Po przerwie mecz w „plecy”

18

To co stało się na Dialog Arenie w ramach 10 kolejki T-Mobile piłkarskiej Ekstraklasy, chyba nie zaskoczyło zbyt wielu widzów. Zagłębie pierwszą połowę po prostu oddało zawodnikom Tomasza Kafarskiego. Lechici chętnie przyjęli ten prezent. W 45. minucie, Marcin Pietrwoski pokonał golkipera miedziowych. Do końca spotkania miejscowi nie poradzili już sobie z presją i ulegli Gdańskowi 0:1.

– Pod względem gatunku mecz był bardzo ciężki. Prezesi i kibice naciskali na nas. Chyle czoła dla moich chłopaków, że właśnie w takim momencie mogli wygrać mecz. Chciałbym podziękować Zagłębiu za mecz. Tak na konferencji prasowej wypowiedział się Tomasz Kafarski, szkoleniowiec Lechii Gdańsk. Mógłby jeszcze śmiało dodać, że dziękuje również za 3 punkty i utrzymanie swojej posady. W dalszym ciągu niestety istnieje takie przeświadczenie, że za złe wyniki odpowiada tylko i wyłącznie trener, a nie zawodnicy. A szkoda.

Powinny wziąć to pod rozwagę władze KGHM Zagłębia Lubin. No bo skoro Lenczyk był zły, Smuda oraz Bajor również, a teraz jeszcze i Urban, to wydaje się, że nie ma chyba odpowiedniego trenera dla Zagłębia Lubin. Po spotkaniu z Lechią Gdańsk, nowe nabytki Zagłębia Lubin jeszcze bardziej się pogrążyły. Darvydas Sernas miał może dwie akcje, po których zrobiło się gorąco na sektorze kibiców gości, Patryk Rachwał nie sprostał funkcji kapitana, a nowowprowadzony Marcin Kowalczyk gubił piłki. Temu ostatniemu można w sumie wybaczyć niedyspozycję. Zbyt długo nie miał szansy gry, więc nie ma takiego ogrania.

Reasumując spotkanie 10 kolejki, piłkarskiej T-Mobile Ekstraklasy, nie można być chyba bardziej zaskoczonym jeśli chodzi o dyspozycje Zagłębia Lubin. Ten mecz nie miał faworyta.
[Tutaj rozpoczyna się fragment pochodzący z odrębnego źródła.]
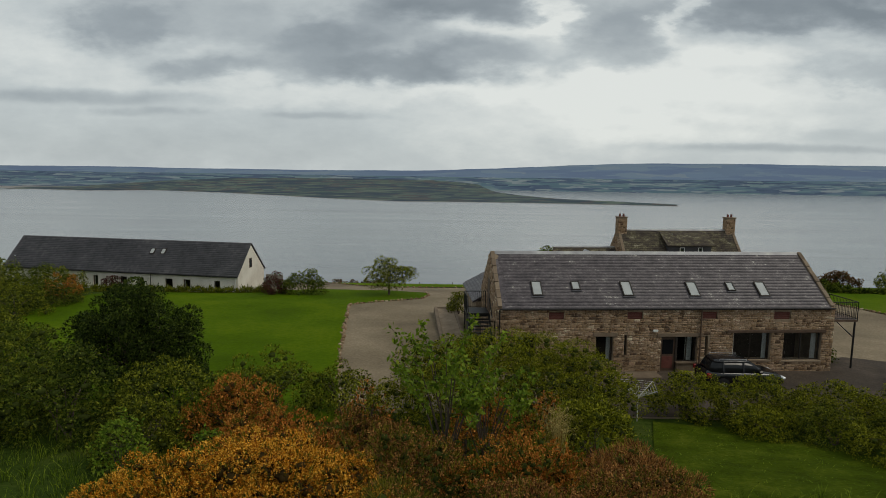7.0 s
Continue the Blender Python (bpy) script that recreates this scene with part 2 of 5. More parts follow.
M["lamp_red"] = mat("lamp_red", [(0, (0.18, 0.01, 0.01)), (1, (0.3, 0.02, 0.02))], rough=0.2, bump=0)


def glass_material(name, tint, rough=0.03):
    m = bpy.data.materials.new(name)
    m.use_nodes = True
    b = m.node_tree.nodes["Principled BSDF"]
    b.inputs["Base Color"].default_value = (*tint, 1)
    b.inputs["Roughness"].default_value = rough
    b.inputs["Transmission Weight"].default_value = 1.0
    b.inputs["IOR"].default_value = 1.45
    return m


# dark gravel; the view's falloff to its lower right is put into the colour
M["forecourt"] = mat("forecourt", [(0.0, (0.026, 0.019, 0.013)), (0.5, (0.056, 0.041, 0.029)), (1.0, (0.130, 0.098, 0.070))], scale=0.35, fine=7, fine_amount=0.4, bump=0.7, bump_scale=35, rough=0.9)
# rough grass, its own dark green lowered further to paint in lens falloff
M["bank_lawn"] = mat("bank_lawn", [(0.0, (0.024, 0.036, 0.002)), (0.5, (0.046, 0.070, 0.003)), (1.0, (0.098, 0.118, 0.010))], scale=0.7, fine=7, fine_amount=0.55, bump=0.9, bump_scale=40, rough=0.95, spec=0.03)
M["glass"] = glass_material("glass", (0.8, 0.85, 0.85))
M["car_glass"] = mat("car_glass", [(0, (0.008, 0.009, 0.01)), (1, (0.012, 0.013, 0.014))], rough=0.10, bump=0, spec=0.25)
# pale pane colour stands in for sky reflected off the roof glass
M["skylight_glass"] = mat("skylight_glass", [(0, (0.30, 0.32, 0.32)), (1, (0.42, 0.44, 0.43))], scale=1.5, rough=0.38, bump=0, spec=0.5)
M["grass_blade"] = leafy("grass_blade", (0.045, 0.085, 0.004), (0.220, 0.320, 0.014), (0.60, 0.62, 0.08), scale=3.5, island=1.3, through_light=0.4, rough=0.5, spec=0.06)
# deep under-layer and bright tufts: shaded inside and lit tops put into colour
M["grass_deep_shade"] = leafy("grass_deep_shade", (0.018, 0.036, 0.002), (0.085, 0.148, 0.006), (0.26, 0.33, 0.028), scale=3.5, island=1.3, rough=0.5, spec=0.06)
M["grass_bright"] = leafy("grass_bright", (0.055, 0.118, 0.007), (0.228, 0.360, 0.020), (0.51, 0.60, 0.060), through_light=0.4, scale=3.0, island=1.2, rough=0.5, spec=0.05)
M["grass_dry"] = leafy("grass_dry", (0.150, 0.105, 0.030), (0.380, 0.295, 0.095), (0.640, 0.525, 0.200), island=1.2)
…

Każdy mógł zdobyć 3 punkty. Lepiej na Dialog Arenie spisywali się Rafał Janicki, Abdou Traore, Marcin Pietrowski i Łukasz Surma niż David Abwo, Patryk Rachwał, Łukasz Hanzel czy Darvydas Sernas.

Na dłuższą chwilę, miedziowi kibice mogli oglądać nawet Szymona Pawłowskiego, który wystąpił jednak w tym spotkaniu, pomimo kłopotliwej maski. Ciśnie się na usta jak zwykle pytanie po co został wprowadzony do gry. Jego aktywność była widoczna tylko przez 15 minut. Miedziowi mecz przegrali 0:1, i nie wygrzebali się w dalszym ciągu z tak zwanej strefy spadkowej. Przed nimi kolejne spotkanie, ale tym razem zagrają z trzecią w tabeli Koroną Kielce. Nie wróży to co prawda pewnych trzech punktów, ale jak to śpiewała Anita Lipnicka, wszystko się może zdarzyć.